— START —

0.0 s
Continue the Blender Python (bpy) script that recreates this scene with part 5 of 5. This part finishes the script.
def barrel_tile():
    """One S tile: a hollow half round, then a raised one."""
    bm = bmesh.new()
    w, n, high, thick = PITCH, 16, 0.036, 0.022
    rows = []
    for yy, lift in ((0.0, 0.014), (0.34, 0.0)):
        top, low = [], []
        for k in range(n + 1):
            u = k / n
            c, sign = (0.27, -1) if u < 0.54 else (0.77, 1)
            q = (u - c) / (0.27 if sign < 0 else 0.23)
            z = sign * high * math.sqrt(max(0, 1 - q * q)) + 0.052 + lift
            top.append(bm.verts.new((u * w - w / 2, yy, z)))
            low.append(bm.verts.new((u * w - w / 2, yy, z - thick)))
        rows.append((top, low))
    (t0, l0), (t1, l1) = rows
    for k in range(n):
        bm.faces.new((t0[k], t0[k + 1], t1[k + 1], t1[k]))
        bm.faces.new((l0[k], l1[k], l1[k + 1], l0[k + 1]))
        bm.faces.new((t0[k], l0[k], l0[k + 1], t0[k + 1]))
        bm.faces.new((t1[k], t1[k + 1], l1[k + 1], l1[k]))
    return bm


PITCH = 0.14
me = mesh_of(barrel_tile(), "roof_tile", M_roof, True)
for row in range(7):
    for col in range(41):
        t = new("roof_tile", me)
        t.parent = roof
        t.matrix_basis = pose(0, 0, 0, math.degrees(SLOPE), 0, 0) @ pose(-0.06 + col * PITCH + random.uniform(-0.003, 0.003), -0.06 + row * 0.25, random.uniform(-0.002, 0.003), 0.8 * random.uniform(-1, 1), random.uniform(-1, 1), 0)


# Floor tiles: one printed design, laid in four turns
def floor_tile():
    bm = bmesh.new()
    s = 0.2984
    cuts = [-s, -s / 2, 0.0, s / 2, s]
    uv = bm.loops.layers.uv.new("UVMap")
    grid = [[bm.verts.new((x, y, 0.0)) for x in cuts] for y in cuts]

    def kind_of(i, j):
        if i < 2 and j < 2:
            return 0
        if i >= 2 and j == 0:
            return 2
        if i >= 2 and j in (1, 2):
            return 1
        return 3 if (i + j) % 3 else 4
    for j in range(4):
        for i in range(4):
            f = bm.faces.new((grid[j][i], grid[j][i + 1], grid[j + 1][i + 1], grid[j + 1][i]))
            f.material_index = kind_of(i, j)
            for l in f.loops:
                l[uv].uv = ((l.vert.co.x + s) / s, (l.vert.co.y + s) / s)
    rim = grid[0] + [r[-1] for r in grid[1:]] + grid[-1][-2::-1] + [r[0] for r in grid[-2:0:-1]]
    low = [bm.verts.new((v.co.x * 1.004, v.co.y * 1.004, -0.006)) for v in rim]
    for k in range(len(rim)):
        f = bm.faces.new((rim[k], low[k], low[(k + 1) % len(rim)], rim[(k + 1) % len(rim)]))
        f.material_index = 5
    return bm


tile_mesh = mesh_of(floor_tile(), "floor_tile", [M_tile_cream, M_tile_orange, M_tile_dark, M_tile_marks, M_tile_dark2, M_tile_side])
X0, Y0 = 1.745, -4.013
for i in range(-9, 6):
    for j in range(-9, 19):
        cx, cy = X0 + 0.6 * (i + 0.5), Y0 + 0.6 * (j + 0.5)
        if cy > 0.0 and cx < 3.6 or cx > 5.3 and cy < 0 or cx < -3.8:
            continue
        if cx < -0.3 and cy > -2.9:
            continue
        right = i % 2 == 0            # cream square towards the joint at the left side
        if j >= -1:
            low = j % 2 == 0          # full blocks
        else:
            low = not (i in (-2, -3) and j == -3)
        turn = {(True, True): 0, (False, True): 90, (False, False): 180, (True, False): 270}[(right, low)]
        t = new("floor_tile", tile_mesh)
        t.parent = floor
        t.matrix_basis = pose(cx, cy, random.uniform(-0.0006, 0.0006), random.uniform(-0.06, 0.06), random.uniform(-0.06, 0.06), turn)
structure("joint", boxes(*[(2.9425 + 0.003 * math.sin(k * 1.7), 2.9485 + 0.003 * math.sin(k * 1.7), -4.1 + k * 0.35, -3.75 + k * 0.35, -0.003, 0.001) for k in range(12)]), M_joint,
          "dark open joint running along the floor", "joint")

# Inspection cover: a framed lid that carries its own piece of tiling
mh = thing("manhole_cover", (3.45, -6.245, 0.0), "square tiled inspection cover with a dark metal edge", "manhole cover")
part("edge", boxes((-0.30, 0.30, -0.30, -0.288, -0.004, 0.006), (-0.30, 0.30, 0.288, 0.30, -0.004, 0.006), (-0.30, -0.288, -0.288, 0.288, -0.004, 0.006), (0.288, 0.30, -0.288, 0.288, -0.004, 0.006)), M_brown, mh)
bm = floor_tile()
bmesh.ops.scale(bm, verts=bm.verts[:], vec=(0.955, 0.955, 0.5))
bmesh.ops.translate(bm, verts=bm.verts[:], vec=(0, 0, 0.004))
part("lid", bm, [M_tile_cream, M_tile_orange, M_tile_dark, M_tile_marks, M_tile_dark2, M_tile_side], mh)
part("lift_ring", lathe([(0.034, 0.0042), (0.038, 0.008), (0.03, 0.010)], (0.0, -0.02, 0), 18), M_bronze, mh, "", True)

— END —

Each line of the listing should be echoed back exactly.

Response for this exercise —
0.0 s
Continue the Blender Python (bpy) script that recreates this scene with part 5 of 5. This part finishes the script.
def barrel_tile():
    """One S tile: a hollow half round, then a raised one."""
    bm = bmesh.new()
    w, n, high, thick = PITCH, 16, 0.036, 0.022
    rows = []
    for yy, lift in ((0.0, 0.014), (0.34, 0.0)):
        top, low = [], []
        for k in range(n + 1):
            u = k / n
            c, sign = (0.27, -1) if u < 0.54 else (0.77, 1)
            q = (u - c) / (0.27 if sign < 0 else 0.23)
            z = sign * high * math.sqrt(max(0, 1 - q * q)) + 0.052 + lift
            top.append(bm.verts.new((u * w - w / 2, yy, z)))
            low.append(bm.verts.new((u * w - w / 2, yy, z - thick)))
        rows.append((top, low))
    (t0, l0), (t1, l1) = rows
    for k in range(n):
        bm.faces.new((t0[k], t0[k + 1], t1[k + 1], t1[k]))
        bm.faces.new((l0[k], l1[k], l1[k + 1], l0[k + 1]))
        bm.faces.new((t0[k], l0[k], l0[k + 1], t0[k + 1]))
        bm.faces.new((t1[k], t1[k + 1], l1[k + 1], l1[k]))
    return bm


PITCH = 0.14
me = mesh_of(barrel_tile(), "roof_tile", M_roof, True)
for row in range(7):
    for col in range(41):
        t = new("roof_tile", me)
        t.parent = roof
        t.matrix_basis = pose(0, 0, 0, math.degrees(SLOPE), 0, 0) @ pose(-0.06 + col * PITCH + random.uniform(-0.003, 0.003), -0.06 + row * 0.25, random.uniform(-0.002, 0.003), 0.8 * random.uniform(-1, 1), random.uniform(-1, 1), 0)


# Floor tiles: one printed design, laid in four turns
def floor_tile():
    bm = bmesh.new()
    s = 0.2984
    cuts = [-s, -s / 2, 0.0, s / 2, s]
    uv = bm.loops.layers.uv.new("UVMap")
    grid = [[bm.verts.new((x, y, 0.0)) for x in cuts] for y in cuts]

    def kind_of(i, j):
        if i < 2 and j < 2:
            return 0
        if i >= 2 and j == 0:
            return 2
        if i >= 2 and j in (1, 2):
            return 1
        return 3 if (i + j) % 3 else 4
    for j in range(4):
        for i in range(4):
            f = bm.faces.new((grid[j][i], grid[j][i + 1], grid[j + 1][i + 1], grid[j + 1][i]))
            f.material_index = kind_of(i, j)
            for l in f.loops:
                l[uv].uv = ((l.vert.co.x + s) / s, (l.vert.co.y + s) / s)
    rim = grid[0] + [r[-1] for r in grid[1:]] + grid[-1][-2::-1] + [r[0] for r in grid[-2:0:-1]]
    low = [bm.verts.new((v.co.x * 1.004, v.co.y * 1.004, -0.006)) for v in rim]
    for k in range(len(rim)):
        f = bm.faces.new((rim[k], low[k], low[(k + 1) % len(rim)], rim[(k + 1) % len(rim)]))
        f.material_index = 5
    return bm


tile_mesh = mesh_of(floor_tile(), "floor_tile", [M_tile_cream, M_tile_orange, M_tile_dark, M_tile_marks, M_tile_dark2, M_tile_side])
X0, Y0 = 1.745, -4.013
for i in range(-9, 6):
    for j in range(-9, 19):
        cx, cy = X0 + 0.6 * (i + 0.5), Y0 + 0.6 * (j + 0.5)
        if cy > 0.0 and cx < 3.6 or cx > 5.3 and cy < 0 or cx < -3.8:
            continue
        if cx < -0.3 and cy > -2.9:
            continue
        right = i % 2 == 0            # cream square towards the joint at the left side
        if j >= -1:
            low = j % 2 == 0          # full blocks
        else:
            low = not (i in (-2, -3) and j == -3)
        turn = {(True, True): 0, (False, True): 90, (False, False): 180, (True, False): 270}[(right, low)]
        t = new("floor_tile", tile_mesh)
        t.parent = floor
        t.matrix_basis = pose(cx, cy, random.uniform(-0.0006, 0.0006), random.uniform(-0.06, 0.06), random.uniform(-0.06, 0.06), turn)
structure("joint", boxes(*[(2.9425 + 0.003 * math.sin(k * 1.7), 2.9485 + 0.003 * math.sin(k * 1.7), -4.1 + k * 0.35, -3.75 + k * 0.35, -0.003, 0.001) for k in range(12)]), M_joint,
          "dark open joint running along the floor", "joint")

# Inspection cover: a framed lid that carries its own piece of tiling
mh = thing("manhole_cover", (3.45, -6.245, 0.0), "square tiled inspection cover with a dark metal edge", "manhole cover")
part("edge", boxes((-0.30, 0.30, -0.30, -0.288, -0.004, 0.006), (-0.30, 0.30, 0.288, 0.30, -0.004, 0.006), (-0.30, -0.288, -0.288, 0.288, -0.004, 0.006), (0.288, 0.30, -0.288, 0.288, -0.004, 0.006)), M_brown, mh)
bm = floor_tile()
bmesh.ops.scale(bm, verts=bm.verts[:], vec=(0.955, 0.955, 0.5))
bmesh.ops.translate(bm, verts=bm.verts[:], vec=(0, 0, 0.004))
part("lid", bm, [M_tile_cream, M_tile_orange, M_tile_dark, M_tile_marks, M_tile_dark2, M_tile_side], mh)
part("lift_ring", lathe([(0.034, 0.0042), (0.038, 0.008), (0.03, 0.010)], (0.0, -0.02, 0), 18), M_bronze, mh, "", True)